I've needed to be out of town a lot in the last few weeks and the fall chores are not getting the priority they deserve right now. I've been forced to take a long, hard look at what needs to be done and make choices. Here's what I figured out:

There are chores that are pretty important and have to get done somehow like taking up the leaves on the lawn grass or bringing in the vacationing houseplants. Failure to do either can lead to replacing the lawn and the houseplants. Maybe you don't have a lot of houseplants, so that won't be a big deal. But, I'll bet you wouldn't want to have to put in a new lawn in the spring any more than I do.

Other fall chores can more easily be skipped if you have to. In fact, the ones I will consider skipping are the ones I most often put off until the last minute. I don't really have to bring in any geraniums this year. More will be available next year and it is worth more than the price of new ones to have the time I would have had to spend now and over the rest of the winter to have good quality ones in spring. Those old wives tales about wintering them in paper bags or hanging in the basement may mean keeping them alive, but they won't produce plants that I would want to have in my garden as an examples of my prowess. I would have success with the dahlia roots, but I grew only one that really pleased me this year and I believe I can let the others go. The voodoo lilies will perish too, but they don't really do as well for me as I would like. After gardening for all these years, I find that I am just now really appreciating that good gardening is also about letting go.

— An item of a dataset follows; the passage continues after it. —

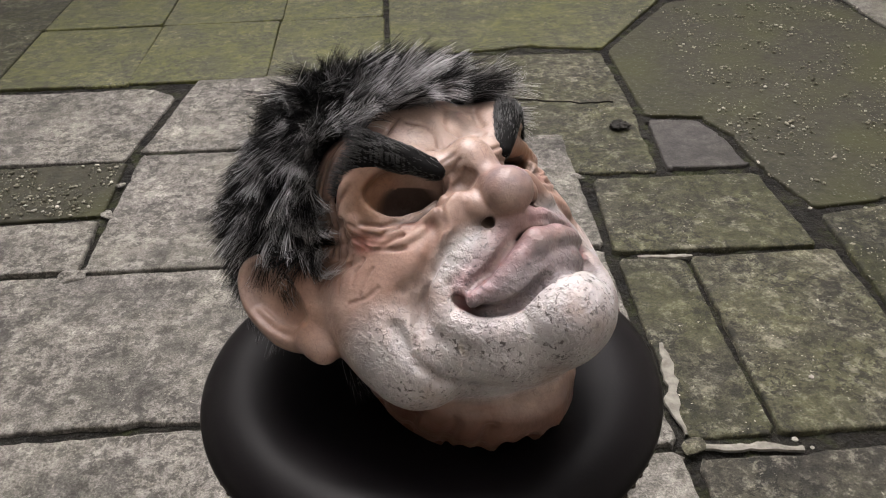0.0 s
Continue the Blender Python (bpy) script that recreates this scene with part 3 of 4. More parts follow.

There are chores that I won't do now because it really is too late in this climate. I've let the window for lawn seeding close on me. I know from experience that the myth of spreading the lawn seed after the ground is frozen so it will come up in the spring is just wishful thinking. What the birds don't eat and damp cold doesn't kill will move around with the melting snow and sprout into little clumps of new grass that will damp off because they are too crowded. I should have done it in early September, so now I won't have to do it.